Our third takeaway is that hundreds of people want access to medical cannabis but are denied it because their conditions don’t qualify. Consider Angela Bond, who purchases edible cannabis products for her autistic son, Dalton, 17. When we spoke, Bond showed me a CVS bill for all of Dalton’s medications. Now, with the help of medical cannabis, she has weaned her son off most of those pills. “Since he’s been on the cannabis medication,” Bond told me, “Dalton has had fewer fits. He’s no longer rolling on the floor, ripping his shirt, breaking walls and windows in our house, and he can talk to people. He can look you in the eye and he can even verbalize things.” Now, the problem: Autism is not on the list of qualifying conditions in Illinois; Dalton qualifies for his cannabis card only because he also suffers from seizures.

In Illinois, there are roughly 40 conditions for which cannabis use is legal. Not on the list are depression, anxiety, anorexia and chronic pain — conditions included on the list in many other states, and for which studies exist proving the efficacy of cannabis as a treatment. Post-traumatic stress disorder has just recently been added by Illinois Gov. Bruce Rauner. In the U.S., only 25 states plus the District of Columbia have legalized medical cannabis. This leaves many sick individuals without the access they need.

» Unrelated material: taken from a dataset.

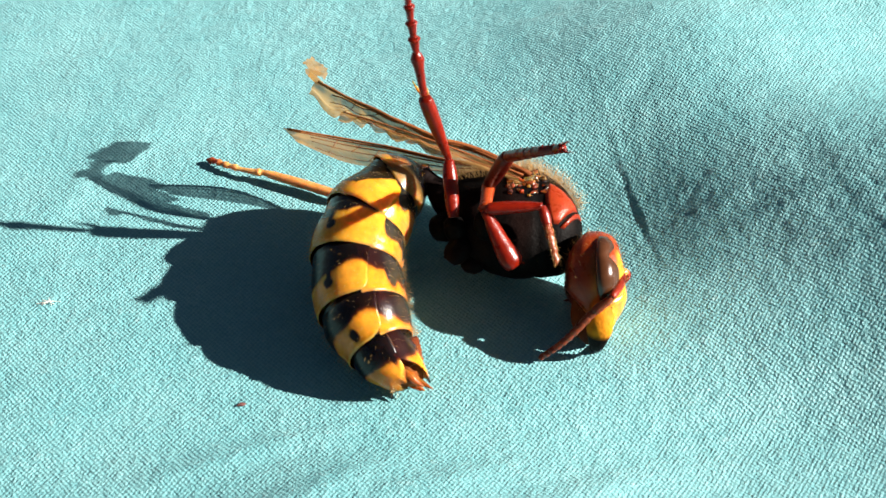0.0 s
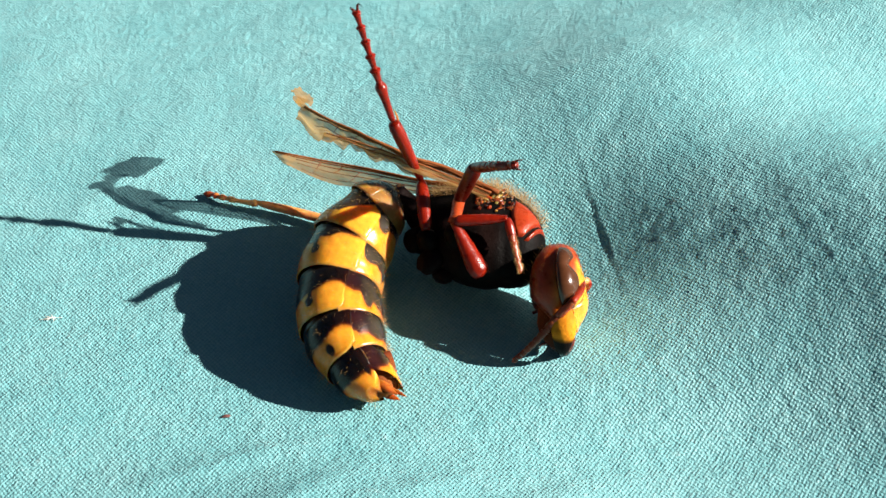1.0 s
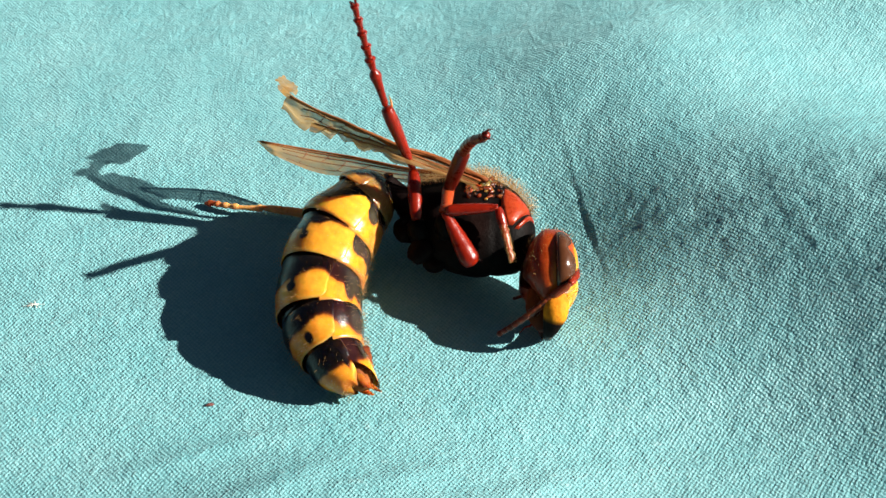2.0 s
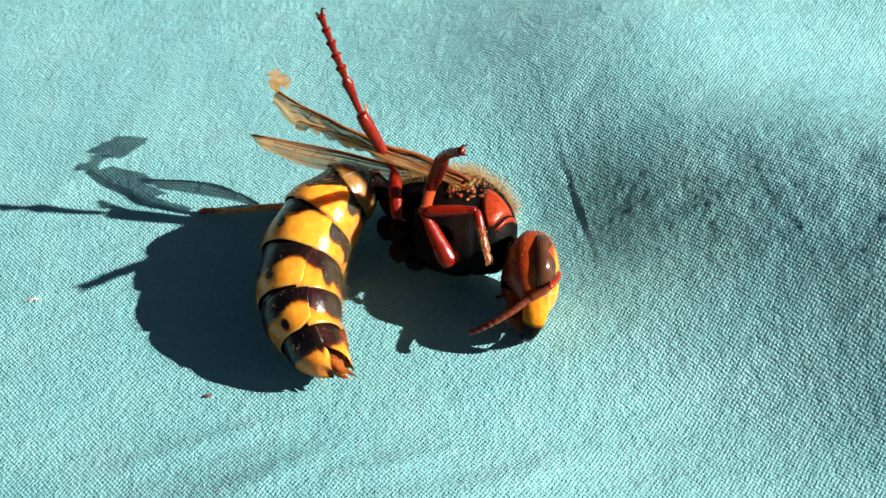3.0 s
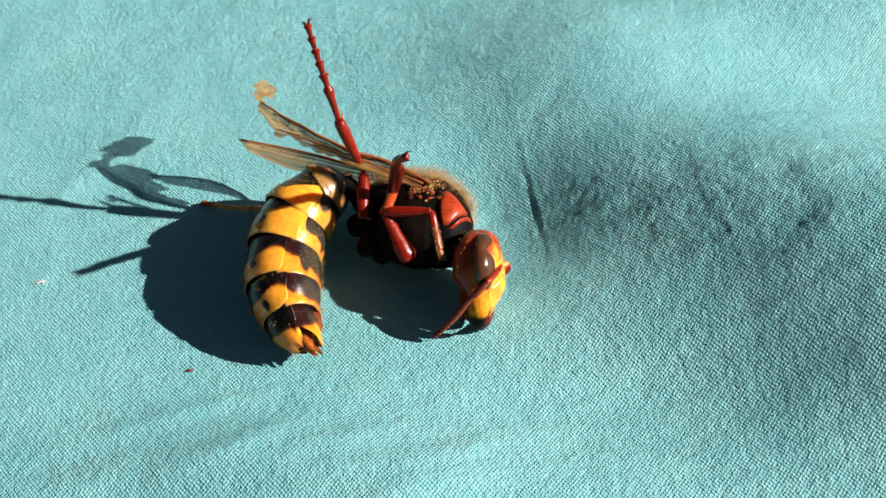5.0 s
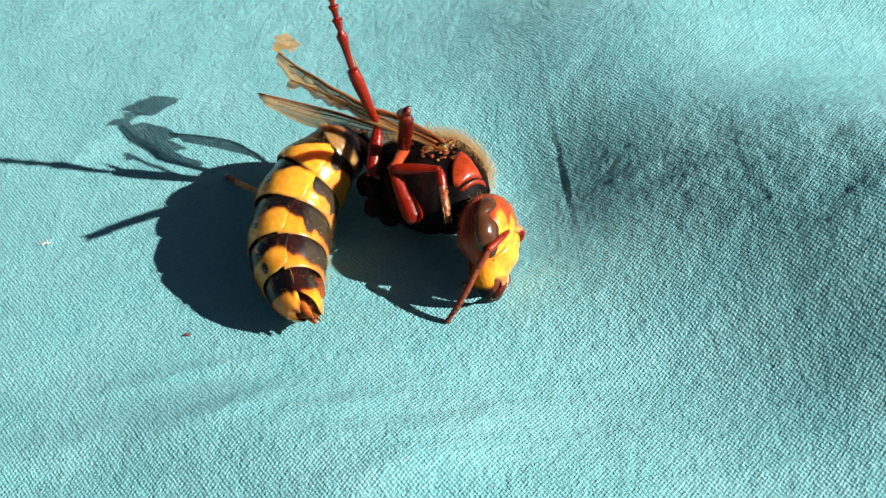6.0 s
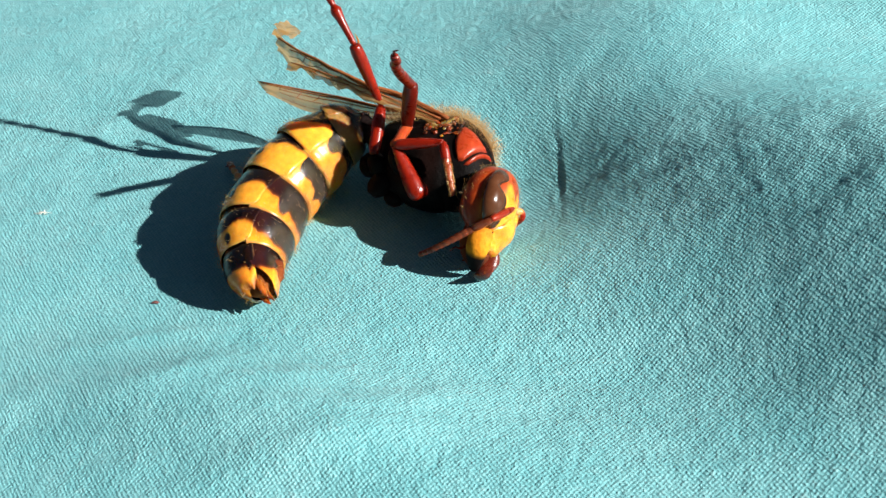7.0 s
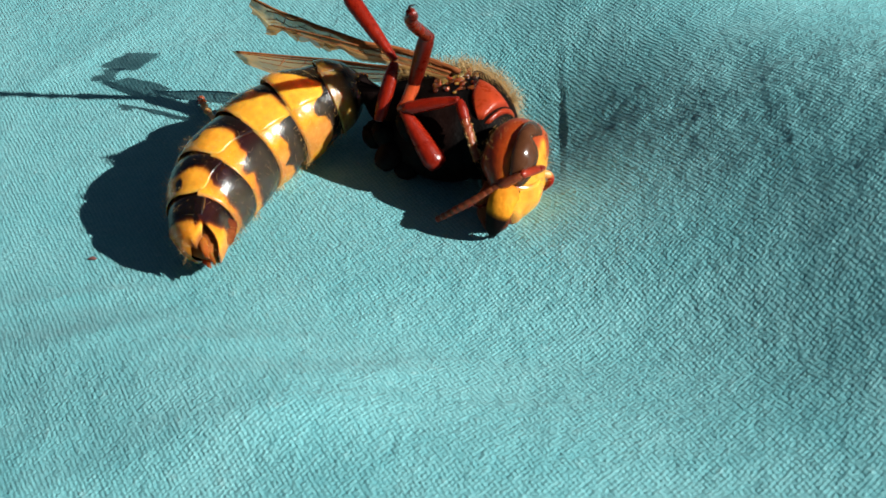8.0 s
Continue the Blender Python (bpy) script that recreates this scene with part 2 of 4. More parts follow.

Finally, my mother and I learned just how complex cannabis really is. Think of it like an apple. When you go to the grocery store, you don’t just buy apples — you buy Granny Smith or Fuji or Pink Lady apples. The same is true of cannabis. There are hundreds of strains, each with a different combination of cannabinoids and terpenes — the molecules that comprise each strain. It is the combination of these molecules that acts on the endocannabinoid system — a network of receptors in every human body — and provides the medical benefits of cannabis.

And thus our biggest eye-opener: Federal regulations make research about cannabis almost impossible. To provide more knowledge on cannabis, researchers must go through a Byzantine system of approvals with the Drug Enforcement Administration; to date, there is a dearth of studies highlighting the effects of specific strains and cannabinoids on particular conditions. The research approval process is so onerous in part because of the Controlled Substances Act of 1970, which classifies all drugs into groups called “schedules.” Schedule I drugs are the most dangerous, with “high potential for abuse” and “no currently accepted medical benefits”; Schedule V are the least dangerous. Per the CSA, cannabis and heroin are Schedule I drugs; cocaine is a Schedule II drug. As long as cannabis remains a federally illegal substance and its medical benefits remain unrecognized, researchers will not be allowed to perform strain and molecule-specific studies.

The federal shift on research will lift some barriers by permitting more universities to grow cannabis for explicit use in medical studies. My mother and I are hopeful.

But the new ruling, though a step in the right direction, is still far from what medical cannabis users truly need. Concurrent with the ruling, the DEA rejected a proposal to reschedule marijuana, supporting the claim that the plant has no accepted medical use. This, of course, sends a conflicting message: The same administration that will permit more cannabis research maintains that the plant has no medical benefits.

In November, several states will vote on whether to legalize marijuana for medicinal purposes. An initiative in Missouri is tied up in a court battle and the question may not make it on that state’s ballot. If medical cannabis becomes legal in our home state, my mother and I plan to expand our small business — and the thing we most need is for the recently approved research to be carried out as expeditiously as possible, and, when results corroborating marijuana’s medical benefits are released, for the DEA to re-evaluate its stance on scheduling so that as many people as possible can benefit.

Cameron Lehman is a student at the Stanford Graduate School of Business. Prior to attending graduate school, he opened Harbory, a medical cannabis dispensary in Southern Illinois.